-- BEGIN --
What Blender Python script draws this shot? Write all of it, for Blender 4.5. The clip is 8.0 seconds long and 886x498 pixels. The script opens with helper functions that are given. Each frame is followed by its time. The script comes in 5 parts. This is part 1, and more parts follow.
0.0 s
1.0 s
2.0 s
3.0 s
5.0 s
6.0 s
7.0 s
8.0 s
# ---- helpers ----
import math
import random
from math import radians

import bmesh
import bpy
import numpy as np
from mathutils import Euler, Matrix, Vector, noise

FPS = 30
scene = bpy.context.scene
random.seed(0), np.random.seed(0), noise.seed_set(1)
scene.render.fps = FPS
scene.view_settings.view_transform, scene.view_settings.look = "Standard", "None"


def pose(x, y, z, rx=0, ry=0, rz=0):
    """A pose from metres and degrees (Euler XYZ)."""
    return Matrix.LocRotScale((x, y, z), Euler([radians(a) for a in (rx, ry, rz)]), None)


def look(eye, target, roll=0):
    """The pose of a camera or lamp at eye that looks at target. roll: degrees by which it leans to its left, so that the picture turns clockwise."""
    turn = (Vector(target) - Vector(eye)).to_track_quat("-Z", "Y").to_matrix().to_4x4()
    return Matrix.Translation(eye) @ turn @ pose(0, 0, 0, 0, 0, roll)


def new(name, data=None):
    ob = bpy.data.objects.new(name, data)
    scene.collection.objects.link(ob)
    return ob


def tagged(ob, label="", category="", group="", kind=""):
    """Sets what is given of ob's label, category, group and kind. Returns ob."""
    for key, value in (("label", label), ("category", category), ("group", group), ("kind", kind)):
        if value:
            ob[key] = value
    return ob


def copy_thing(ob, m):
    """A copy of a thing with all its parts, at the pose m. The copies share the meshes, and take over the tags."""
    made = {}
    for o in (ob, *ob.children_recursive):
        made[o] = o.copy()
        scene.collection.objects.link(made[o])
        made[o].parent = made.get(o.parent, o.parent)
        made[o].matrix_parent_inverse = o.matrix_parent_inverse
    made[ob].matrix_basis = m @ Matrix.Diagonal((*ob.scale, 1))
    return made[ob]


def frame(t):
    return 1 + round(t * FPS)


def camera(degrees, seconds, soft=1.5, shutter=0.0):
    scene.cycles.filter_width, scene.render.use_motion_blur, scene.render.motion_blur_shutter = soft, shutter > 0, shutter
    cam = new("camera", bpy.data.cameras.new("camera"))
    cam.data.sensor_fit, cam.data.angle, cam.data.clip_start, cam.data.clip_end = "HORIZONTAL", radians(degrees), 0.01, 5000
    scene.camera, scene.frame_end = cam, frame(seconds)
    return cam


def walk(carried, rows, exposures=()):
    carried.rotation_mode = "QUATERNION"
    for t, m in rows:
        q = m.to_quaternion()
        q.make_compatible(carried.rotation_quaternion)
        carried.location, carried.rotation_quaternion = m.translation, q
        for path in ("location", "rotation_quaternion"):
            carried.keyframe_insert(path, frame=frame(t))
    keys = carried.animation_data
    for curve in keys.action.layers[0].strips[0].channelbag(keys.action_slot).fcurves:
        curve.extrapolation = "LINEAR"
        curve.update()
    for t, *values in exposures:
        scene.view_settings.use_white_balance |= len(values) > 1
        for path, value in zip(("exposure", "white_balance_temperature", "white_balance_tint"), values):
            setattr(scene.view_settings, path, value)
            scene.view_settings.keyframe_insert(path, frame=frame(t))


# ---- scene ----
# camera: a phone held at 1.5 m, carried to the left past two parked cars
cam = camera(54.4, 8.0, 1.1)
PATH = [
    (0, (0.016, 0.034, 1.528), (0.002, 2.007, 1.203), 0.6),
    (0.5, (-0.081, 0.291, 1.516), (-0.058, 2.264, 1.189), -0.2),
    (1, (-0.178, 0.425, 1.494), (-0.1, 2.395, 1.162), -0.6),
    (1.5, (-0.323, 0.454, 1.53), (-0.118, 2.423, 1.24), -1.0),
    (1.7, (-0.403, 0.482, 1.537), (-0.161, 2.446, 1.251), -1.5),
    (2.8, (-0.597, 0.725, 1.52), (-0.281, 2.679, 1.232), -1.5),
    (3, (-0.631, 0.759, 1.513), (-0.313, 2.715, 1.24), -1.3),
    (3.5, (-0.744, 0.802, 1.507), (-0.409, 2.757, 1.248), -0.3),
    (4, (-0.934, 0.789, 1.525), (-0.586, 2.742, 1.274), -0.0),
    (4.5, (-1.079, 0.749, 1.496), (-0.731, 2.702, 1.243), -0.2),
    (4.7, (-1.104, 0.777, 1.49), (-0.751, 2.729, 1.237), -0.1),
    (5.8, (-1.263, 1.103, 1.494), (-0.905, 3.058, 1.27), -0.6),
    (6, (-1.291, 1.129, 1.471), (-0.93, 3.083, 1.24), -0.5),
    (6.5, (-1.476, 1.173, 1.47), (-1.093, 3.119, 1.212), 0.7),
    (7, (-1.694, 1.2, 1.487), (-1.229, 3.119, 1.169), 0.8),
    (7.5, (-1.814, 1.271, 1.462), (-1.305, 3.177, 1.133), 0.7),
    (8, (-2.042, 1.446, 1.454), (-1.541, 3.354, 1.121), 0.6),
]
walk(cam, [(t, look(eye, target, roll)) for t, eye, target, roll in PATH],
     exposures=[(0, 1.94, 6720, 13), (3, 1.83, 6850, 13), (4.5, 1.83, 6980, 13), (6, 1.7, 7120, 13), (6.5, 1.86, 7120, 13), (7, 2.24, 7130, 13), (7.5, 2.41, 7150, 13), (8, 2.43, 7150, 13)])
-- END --
REQUIREMENTS
Each line from the one bearing "for key, value" through the one bearing "shutter > 0, shutter" is to be duplicated without change; all remaining lines are to be left out.

SOLUTION TO THIS PROBLEM
    for key, value in (("label", label), ("category", category), ("group", group), ("kind", kind)):
        if value:
            ob[key] = value
    return ob


def copy_thing(ob, m):
    """A copy of a thing with all its parts, at the pose m. The copies share the meshes, and take over the tags."""
    made = {}
    for o in (ob, *ob.children_recursive):
        made[o] = o.copy()
        scene.collection.objects.link(made[o])
        made[o].parent = made.get(o.parent, o.parent)
        made[o].matrix_parent_inverse = o.matrix_parent_inverse
    made[ob].matrix_basis = m @ Matrix.Diagonal((*ob.scale, 1))
    return made[ob]


def frame(t):
    return 1 + round(t * FPS)


def camera(degrees, seconds, soft=1.5, shutter=0.0):
    scene.cycles.filter_width, scene.render.use_motion_blur, scene.render.motion_blur_shutter = soft, shutter > 0, shutter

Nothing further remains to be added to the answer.